Procès AZF : la présence de Total complique la donne

Classé dans la catégorie : Général

Emoi général et incompréhension juridique au procès AZF. Total et son ancien PDG Thierry Desmaret ont finalement été cités à comparaitre, le 26 février 2009. L’instruction n’avait pas inclus le groupe pétrolier dans les prévenus. La cour qui siège à Toulouse en a décidé autrement. Au-delà de ce statut de « prévenu provisoire », cette situation peut ouvrir la porte à une jurisprudence sur la mise en cause des maisons mères dans les dégâts provoqués par leurs filiales.

« Le fait d'indemniser les victimes ne vaut pas reconnaissance de responsabilité de la part de Total dans l'origine de l'explosion. » La position officielle du groupe sur la catastrophe de Toulouse, qui a détruit l’usine de sa filiale AZF le 21 septembre 2001, est toujours en ligne sur le site officiel qu’il consacre au procès. Elle laisse supposer ce que va être la ligne de défense de Total qui, trois jours après le début du procès censé identifier les causes de l’explosion, s’est finalement trouvé dans le rôle « insolite de prévenu provisoire ». Le juge d’instruction l’avait écarté ce qui constituait un « non-lieu implicite » d’après les avocats du groupe. Or, certaines victimes et leurs associations ne l’entendaient pas ainsi. Ils souhaitent que le procès AZF soit celui des conditions de sécurité et de l’organisation du travail sur des sites classés Seveso 2, ainsi que du recours à la sous-traitance. Ce qui suppose pour eux que la maison mère du groupe chimique exploitant l’usine soit partie prenante des débats. Une citation à comparaître de 350 pages a donc été déposée, destinée à ramener Total à la barre d’un procès où les prévenus sont la société Grande Paroisse à qui appartenait l’usine AZF et son ancien directeur Serge Biechlin. Les magistrats l’ont retenue et ont estimé que non seulement Total mais aussi Thierry Desmaret son ancien dirigeant, devaient participer au procès en tant que prévenus. Il pèse malgré tout une menace d’irrecevabilité sur cette procédure, brandie par le procureur et les avocats de Total. Elle sera examinée en même temps que le verdict qui devrait être prononcé en novembre.

Jurisprudence

« J’aurais préféré deux procès distincts » explique maître Casero, une des avocates « historiques » des victimes. « Nous avons deux risques aujourd’hui. Le premier c’est que Total soit montré du doigt, ce qui pourrait occulter le rôle de la société Grande Paroisse. Le second c’est que, si nous obtenons un verdict clair et que ce procès permette d’établir les circonstances et les causes de cet accident industriel, le verdict soit entaché, voire invalidé par les problèmes de procédure liés à cette affaire de citation.» Elle n’oublie pas qu’un scénario plus optimiste pour les victimes qu’elle défend pourrait se produire, qui aboutirait à la mise en cause de la chaîne de responsabilité dans l’organisation du travail au sein du groupe Total .« Dans ce cas le procès ferait bouger les lignes en créant une jurisprudence mettant en cause la maison mère. On verra… »
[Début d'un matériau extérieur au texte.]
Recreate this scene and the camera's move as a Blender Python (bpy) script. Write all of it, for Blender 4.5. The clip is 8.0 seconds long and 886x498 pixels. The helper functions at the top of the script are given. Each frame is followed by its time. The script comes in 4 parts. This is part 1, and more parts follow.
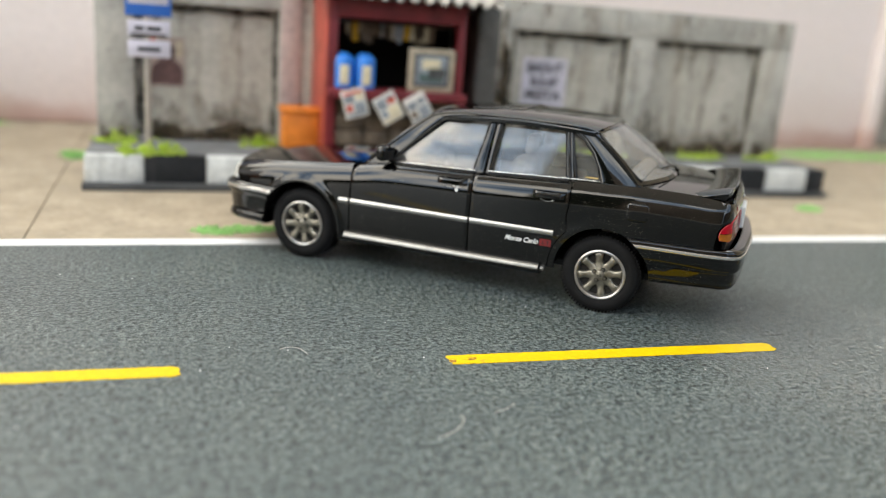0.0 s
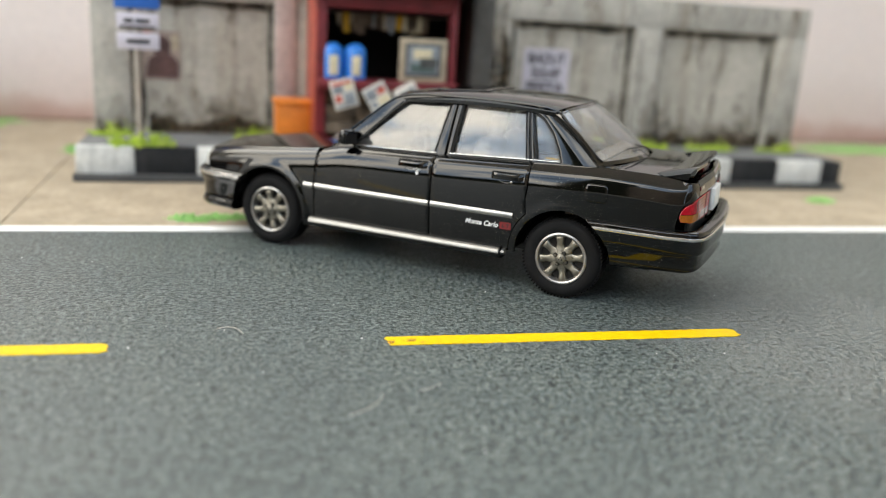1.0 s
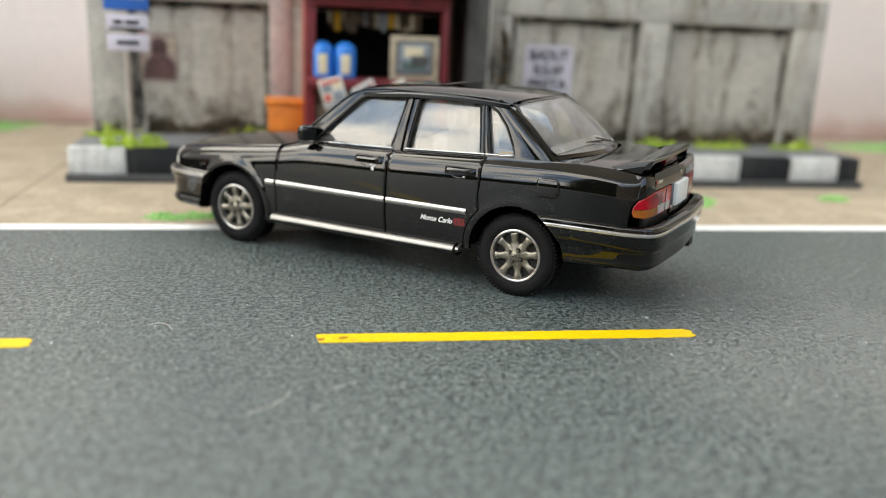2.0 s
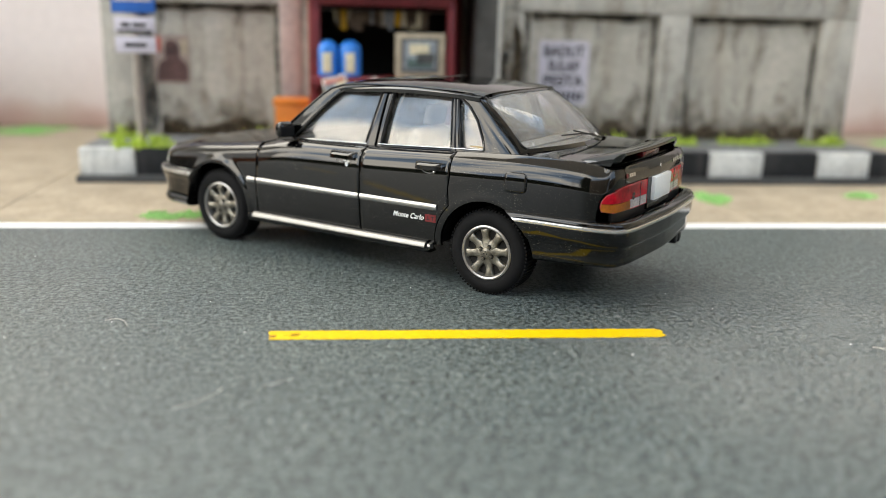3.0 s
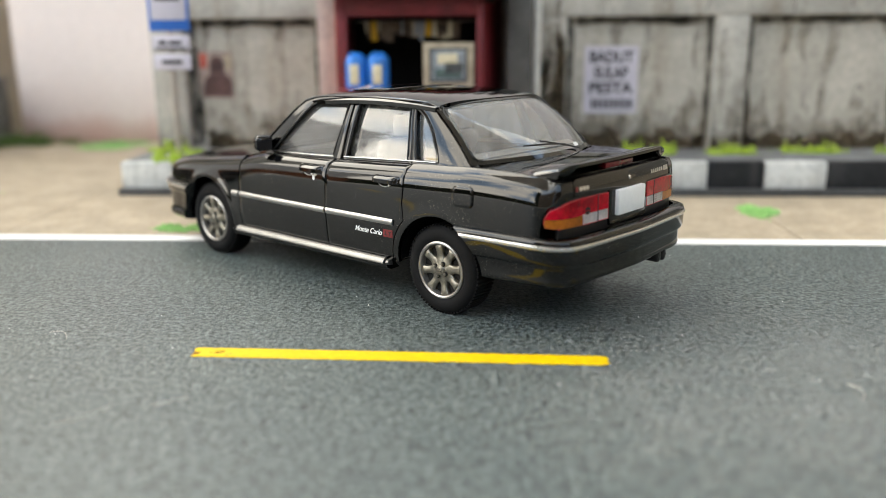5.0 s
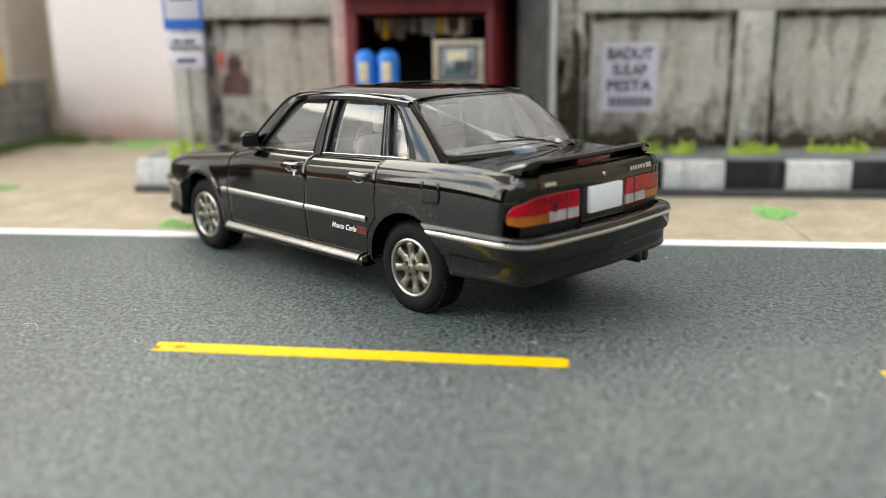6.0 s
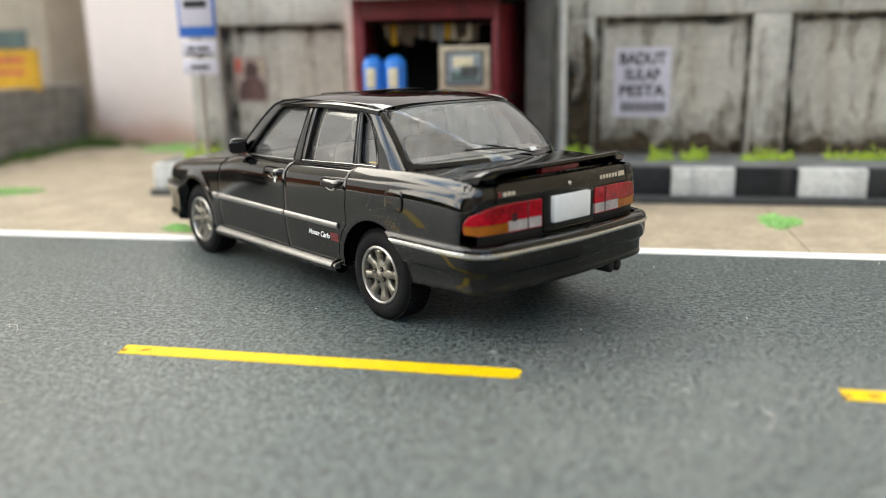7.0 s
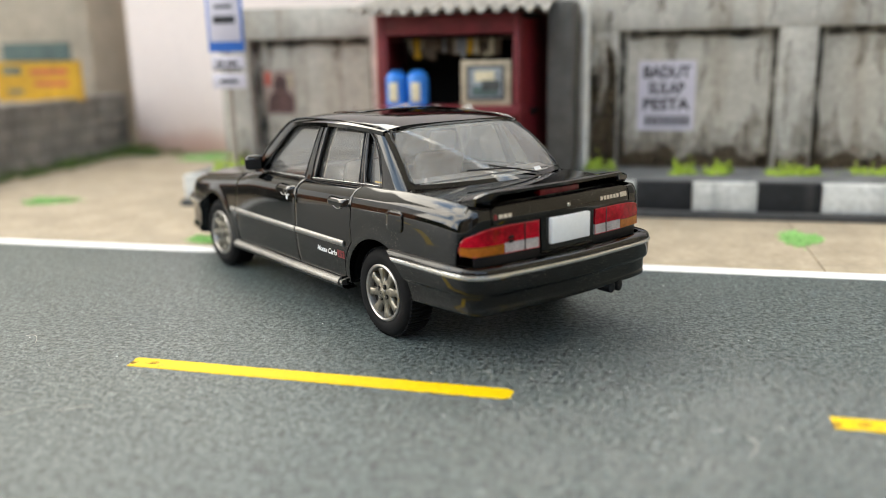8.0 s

En attendant , le groupe Total a sobrement annoncé que « Thierry Desmarest avait indiqué, dès le début des audiences, au Président du Tribunal qu’il était, bien entendu, prêt à venir témoigner » et que « dès le premier jour de la catastrophe, il a eu à cœur que soient mis à la disposition de Grande Paroisse tous les moyens de venir immédiatement en aide aux victimes et de les indemniser des préjudices et dommages subis. ».

Le groupe Total a effectivement d’ores et déjà versé 2 milliards d’euros et ouvert 93 000 dossiers d’indemnisation depuis la catastrophe. Il dissocie ces règlements à l’amiable de la bataille juridique qu’il mène pour se dédouaner de sa responsabilité juridique. Cette stratégie peut se rapprocher de celle adoptée dans le procès du naufrage de l’Erika (voir article lié). Elle ne l’aide apparemment pas à reconquérir l’estime des Français car le procès médiatique a lui déjà eu lieu : 55 % des Français ont une mauvaise image de Total et il occupe l’avant-dernière place du classement des 30 grandes entreprises nationales les plus aimées dans le baromètre Posternak-Margerit publié en février 2009, juste devant la Société Générale ! En 2008, le procès Erika n’a pas vraiment contribué à restaurer son image. Quel rôle jouera celui d’AZF ? Il faudra sans doute attendre le troisième mois des audiences où devrait être examiné le rôle du groupe pétrolier pour le deviner.